[start]

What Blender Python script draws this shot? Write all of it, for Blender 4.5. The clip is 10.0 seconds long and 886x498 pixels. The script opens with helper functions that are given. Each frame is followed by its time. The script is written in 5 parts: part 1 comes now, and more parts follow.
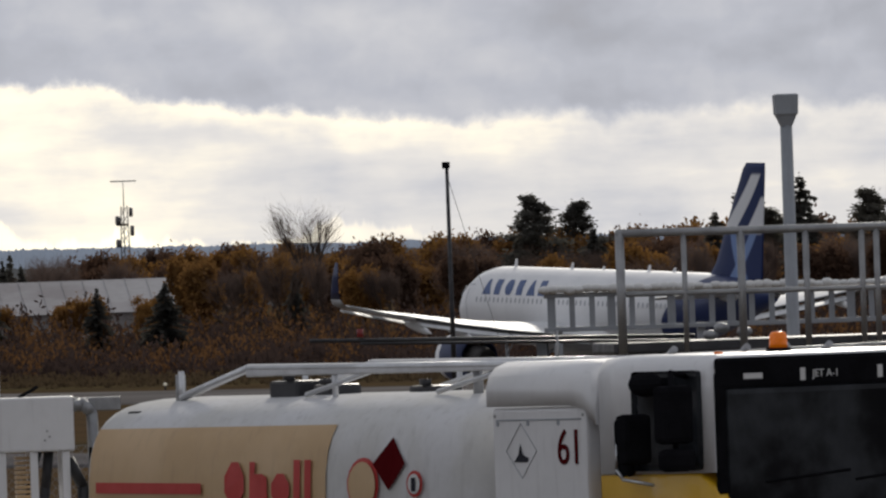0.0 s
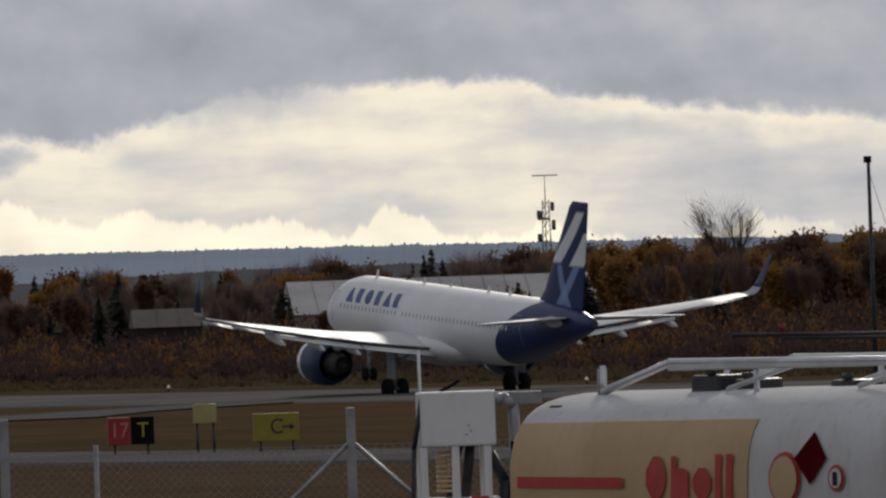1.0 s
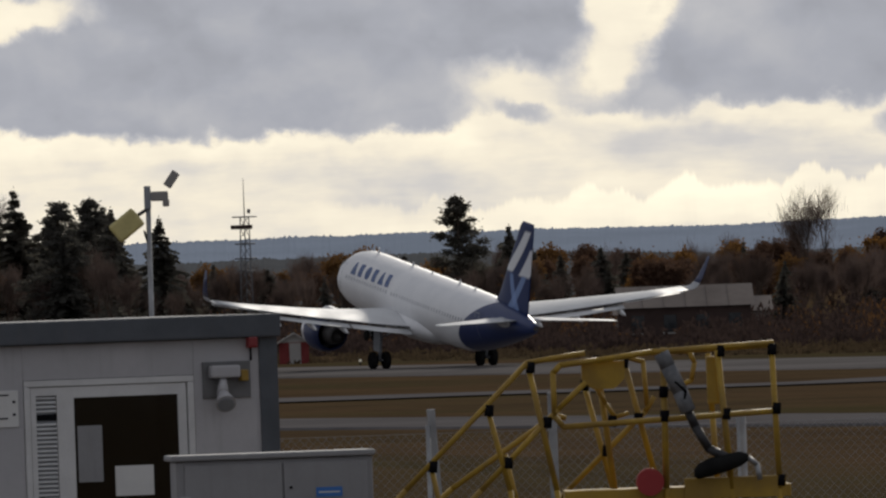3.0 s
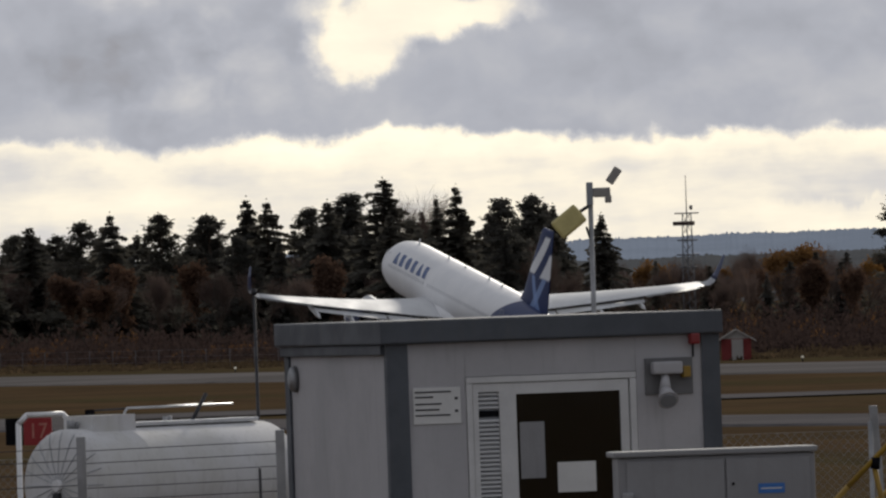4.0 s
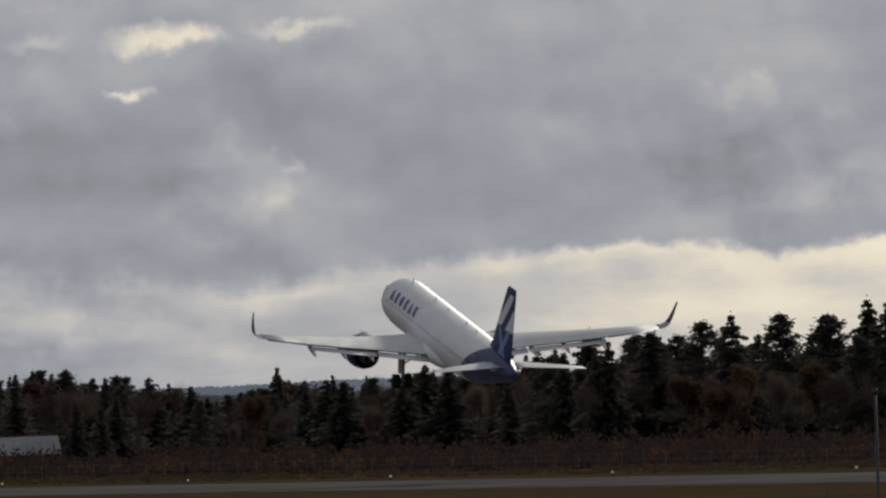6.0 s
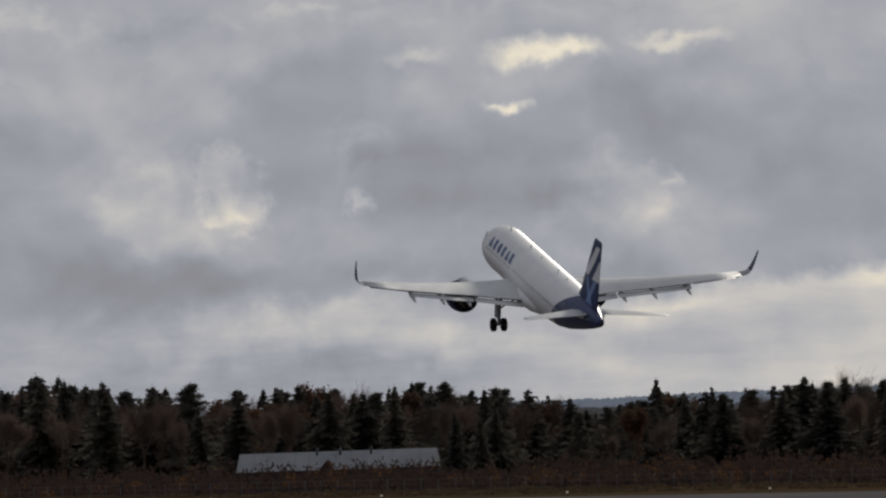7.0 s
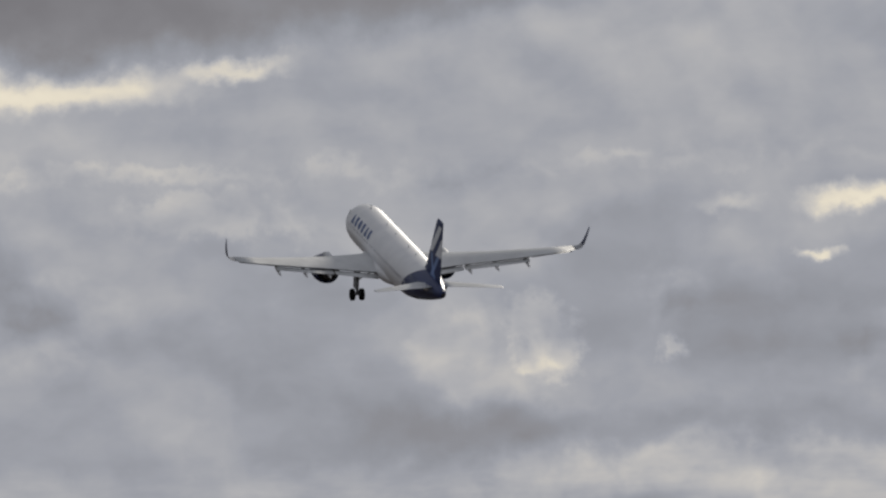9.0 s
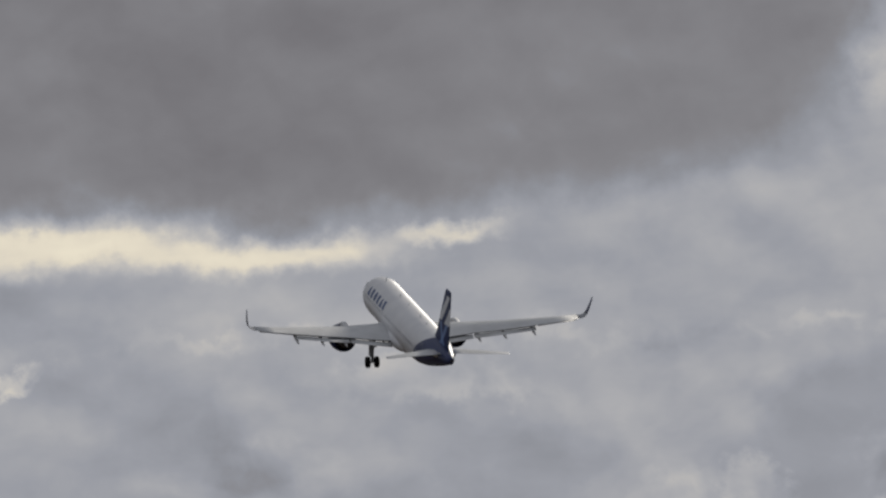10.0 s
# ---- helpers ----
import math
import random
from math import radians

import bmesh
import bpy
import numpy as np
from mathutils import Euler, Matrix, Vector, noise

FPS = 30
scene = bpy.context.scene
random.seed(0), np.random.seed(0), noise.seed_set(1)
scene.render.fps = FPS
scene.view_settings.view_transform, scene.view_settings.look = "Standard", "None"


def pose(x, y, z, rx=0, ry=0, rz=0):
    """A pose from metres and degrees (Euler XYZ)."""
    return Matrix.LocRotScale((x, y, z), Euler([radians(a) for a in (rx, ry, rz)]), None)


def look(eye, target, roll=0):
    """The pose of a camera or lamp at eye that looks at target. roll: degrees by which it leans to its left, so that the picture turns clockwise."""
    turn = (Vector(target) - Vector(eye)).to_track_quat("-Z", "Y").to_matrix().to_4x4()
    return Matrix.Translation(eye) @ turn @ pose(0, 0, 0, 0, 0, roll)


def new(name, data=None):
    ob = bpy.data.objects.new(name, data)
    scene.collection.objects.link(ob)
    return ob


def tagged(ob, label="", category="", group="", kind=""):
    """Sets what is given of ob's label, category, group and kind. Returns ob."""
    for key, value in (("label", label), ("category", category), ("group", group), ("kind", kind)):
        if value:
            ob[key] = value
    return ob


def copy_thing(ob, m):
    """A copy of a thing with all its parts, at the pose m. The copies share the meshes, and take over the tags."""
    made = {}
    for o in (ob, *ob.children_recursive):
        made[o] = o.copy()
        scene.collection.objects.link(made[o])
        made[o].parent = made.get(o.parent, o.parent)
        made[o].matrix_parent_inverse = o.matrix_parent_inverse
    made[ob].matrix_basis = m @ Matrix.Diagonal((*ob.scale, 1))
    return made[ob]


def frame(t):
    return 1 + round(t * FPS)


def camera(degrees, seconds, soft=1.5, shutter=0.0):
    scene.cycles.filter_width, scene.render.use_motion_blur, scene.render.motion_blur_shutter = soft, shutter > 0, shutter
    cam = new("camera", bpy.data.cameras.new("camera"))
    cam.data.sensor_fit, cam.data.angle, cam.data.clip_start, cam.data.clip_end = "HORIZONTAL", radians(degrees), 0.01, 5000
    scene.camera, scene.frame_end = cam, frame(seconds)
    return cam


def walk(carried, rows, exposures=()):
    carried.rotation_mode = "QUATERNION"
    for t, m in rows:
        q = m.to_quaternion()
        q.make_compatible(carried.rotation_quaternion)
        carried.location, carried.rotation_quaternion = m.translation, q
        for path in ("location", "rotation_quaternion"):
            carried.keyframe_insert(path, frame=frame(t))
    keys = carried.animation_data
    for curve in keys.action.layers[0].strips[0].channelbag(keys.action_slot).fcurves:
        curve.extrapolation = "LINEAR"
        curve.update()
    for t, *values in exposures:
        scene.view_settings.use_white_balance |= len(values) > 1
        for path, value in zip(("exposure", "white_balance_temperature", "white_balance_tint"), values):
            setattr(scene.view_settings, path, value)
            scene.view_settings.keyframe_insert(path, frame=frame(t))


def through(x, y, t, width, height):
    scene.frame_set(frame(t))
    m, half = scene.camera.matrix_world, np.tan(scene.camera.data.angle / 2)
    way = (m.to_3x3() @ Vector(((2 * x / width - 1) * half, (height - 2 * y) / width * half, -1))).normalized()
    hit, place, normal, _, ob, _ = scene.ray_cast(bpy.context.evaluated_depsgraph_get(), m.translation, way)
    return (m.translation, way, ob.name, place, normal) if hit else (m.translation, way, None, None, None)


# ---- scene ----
# A spectator's long lens pans after an airliner that takes off beyond an apron.
# Axes: the camera stands at x = y = 0, y points away from it, the runway lies at z = 0.
EYE = Vector((0.0, 0.0, 6.7))
cam = camera(3.5, 10.0, soft=2.4)


def way(az, el):
    """Unit vector for an azimuth (clockwise from +y) and an elevation in degrees."""
    a, e = radians(az), radians(el)
    return Vector((math.sin(a) * math.cos(e), math.cos(a) * math.cos(e), math.sin(e)))


def spot(az, el, d):
    return EYE + way(az, el) * d


VIEW = [(0, 6.204, 0.077), (0.2, 6.020, 0.075), (0.5, 5.733, 0.073), (1, 4.539, 0.112), (1.5, 3.474, 0.181), (2, 2.629, 0.216), (2.5, 1.566, 0.137),
        (2.7, 1.341, 0.102), (3.8, -0.347, 0.081), (4, -0.749, 0.123), (4.5, -1.329, 0.264), (5, -1.938, 0.514), (5.5, -2.588, 0.623), (5.7, -2.849, 0.615),
        (6.8, -4.340, 0.594), (7, -4.683, 0.701), (7.5, -4.762, 0.917), (8, -5.441, 1.134), (8.5, -5.705, 1.237), (9, -5.898, 1.321), (9.5, -6.461, 1.834),
        (10, -6.724, 1.990)]
GAIN = [(0, 0.48), (0.5, 0.30), (1, 0.12), (1.5, -0.12), (2, -0.05), (2.5, 0.05), (4, 0.28), (4.5, 0.12), (5, -0.08), (5.5, -0.16), (7, -0.06), (8, -0.10), (9, -0.08), (10, -0.14)]
walk(cam, [(t, look(EYE, EYE + way(az, el) * 100, -2.0)) for t, az, el in VIEW], GAIN)

# ---- light ----
SUN_AZ, SUN_EL = 14.0, 24.0
sun = new("sun", bpy.data.lights.new("sun", "SUN"))
sun.data.energy, sun.data.angle, sun.data.color = 2.0, radians(5), (1.0, 0.93, 0.82)
sun.matrix_world = look(way(SUN_AZ, SUN_EL) * 50, (0, 0, 0))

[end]

TASK DESCRIPTION
Write out each line of the data exactly; the images should be left out.

COMPLETE OUTPUT
What Blender Python script draws this shot? Write all of it, for Blender 4.5. The clip is 10.0 seconds long and 886x498 pixels. The script opens with helper functions that are given. Each frame is followed by its time. The script is written in 5 parts: part 1 comes now, and more parts follow.
0.0 s
1.0 s
3.0 s
4.0 s
6.0 s
7.0 s
9.0 s
10.0 s
# ---- helpers ----
import math
import random
from math import radians

import bmesh
import bpy
import numpy as np
from mathutils import Euler, Matrix, Vector, noise

FPS = 30
scene = bpy.context.scene
random.seed(0), np.random.seed(0), noise.seed_set(1)
scene.render.fps = FPS
scene.view_settings.view_transform, scene.view_settings.look = "Standard", "None"


def pose(x, y, z, rx=0, ry=0, rz=0):
    """A pose from metres and degrees (Euler XYZ)."""
    return Matrix.LocRotScale((x, y, z), Euler([radians(a) for a in (rx, ry, rz)]), None)


def look(eye, target, roll=0):
    """The pose of a camera or lamp at eye that looks at target. roll: degrees by which it leans to its left, so that the picture turns clockwise."""
    turn = (Vector(target) - Vector(eye)).to_track_quat("-Z", "Y").to_matrix().to_4x4()
    return Matrix.Translation(eye) @ turn @ pose(0, 0, 0, 0, 0, roll)


def new(name, data=None):
    ob = bpy.data.objects.new(name, data)
    scene.collection.objects.link(ob)
    return ob


def tagged(ob, label="", category="", group="", kind=""):
    """Sets what is given of ob's label, category, group and kind. Returns ob."""
    for key, value in (("label", label), ("category", category), ("group", group), ("kind", kind)):
        if value:
            ob[key] = value
    return ob


def copy_thing(ob, m):
    """A copy of a thing with all its parts, at the pose m. The copies share the meshes, and take over the tags."""
    made = {}
    for o in (ob, *ob.children_recursive):
        made[o] = o.copy()
        scene.collection.objects.link(made[o])
        made[o].parent = made.get(o.parent, o.parent)
        made[o].matrix_parent_inverse = o.matrix_parent_inverse
    made[ob].matrix_basis = m @ Matrix.Diagonal((*ob.scale, 1))
    return made[ob]


def frame(t):
    return 1 + round(t * FPS)


def camera(degrees, seconds, soft=1.5, shutter=0.0):
    scene.cycles.filter_width, scene.render.use_motion_blur, scene.render.motion_blur_shutter = soft, shutter > 0, shutter
    cam = new("camera", bpy.data.cameras.new("camera"))
    cam.data.sensor_fit, cam.data.angle, cam.data.clip_start, cam.data.clip_end = "HORIZONTAL", radians(degrees), 0.01, 5000
    scene.camera, scene.frame_end = cam, frame(seconds)
    return cam


def walk(carried, rows, exposures=()):
    carried.rotation_mode = "QUATERNION"
    for t, m in rows:
        q = m.to_quaternion()
        q.make_compatible(carried.rotation_quaternion)
        carried.location, carried.rotation_quaternion = m.translation, q
        for path in ("location", "rotation_quaternion"):
            carried.keyframe_insert(path, frame=frame(t))
    keys = carried.animation_data
    for curve in keys.action.layers[0].strips[0].channelbag(keys.action_slot).fcurves:
        curve.extrapolation = "LINEAR"
        curve.update()
    for t, *values in exposures:
        scene.view_settings.use_white_balance |= len(values) > 1
        for path, value in zip(("exposure", "white_balance_temperature", "white_balance_tint"), values):
            setattr(scene.view_settings, path, value)
            scene.view_settings.keyframe_insert(path, frame=frame(t))


def through(x, y, t, width, height):
    scene.frame_set(frame(t))
    m, half = scene.camera.matrix_world, np.tan(scene.camera.data.angle / 2)
    way = (m.to_3x3() @ Vector(((2 * x / width - 1) * half, (height - 2 * y) / width * half, -1))).normalized()
    hit, place, normal, _, ob, _ = scene.ray_cast(bpy.context.evaluated_depsgraph_get(), m.translation, way)
    return (m.translation, way, ob.name, place, normal) if hit else (m.translation, way, None, None, None)


# ---- scene ----
# A spectator's long lens pans after an airliner that takes off beyond an apron.
# Axes: the camera stands at x = y = 0, y points away from it, the runway lies at z = 0.
EYE = Vector((0.0, 0.0, 6.7))
cam = camera(3.5, 10.0, soft=2.4)


def way(az, el):
    """Unit vector for an azimuth (clockwise from +y) and an elevation in degrees."""
    a, e = radians(az), radians(el)
    return Vector((math.sin(a) * math.cos(e), math.cos(a) * math.cos(e), math.sin(e)))


def spot(az, el, d):
    return EYE + way(az, el) * d


VIEW = [(0, 6.204, 0.077), (0.2, 6.020, 0.075), (0.5, 5.733, 0.073), (1, 4.539, 0.112), (1.5, 3.474, 0.181), (2, 2.629, 0.216), (2.5, 1.566, 0.137),
        (2.7, 1.341, 0.102), (3.8, -0.347, 0.081), (4, -0.749, 0.123), (4.5, -1.329, 0.264), (5, -1.938, 0.514), (5.5, -2.588, 0.623), (5.7, -2.849, 0.615),
        (6.8, -4.340, 0.594), (7, -4.683, 0.701), (7.5, -4.762, 0.917), (8, -5.441, 1.134), (8.5, -5.705, 1.237), (9, -5.898, 1.321), (9.5, -6.461, 1.834),
        (10, -6.724, 1.990)]
GAIN = [(0, 0.48), (0.5, 0.30), (1, 0.12), (1.5, -0.12), (2, -0.05), (2.5, 0.05), (4, 0.28), (4.5, 0.12), (5, -0.08), (5.5, -0.16), (7, -0.06), (8, -0.10), (9, -0.08), (10, -0.14)]
walk(cam, [(t, look(EYE, EYE + way(az, el) * 100, -2.0)) for t, az, el in VIEW], GAIN)

# ---- light ----
SUN_AZ, SUN_EL = 14.0, 24.0
sun = new("sun", bpy.data.lights.new("sun", "SUN"))
sun.data.energy, sun.data.angle, sun.data.color = 2.0, radians(5), (1.0, 0.93, 0.82)
sun.matrix_world = look(way(SUN_AZ, SUN_EL) * 50, (0, 0, 0))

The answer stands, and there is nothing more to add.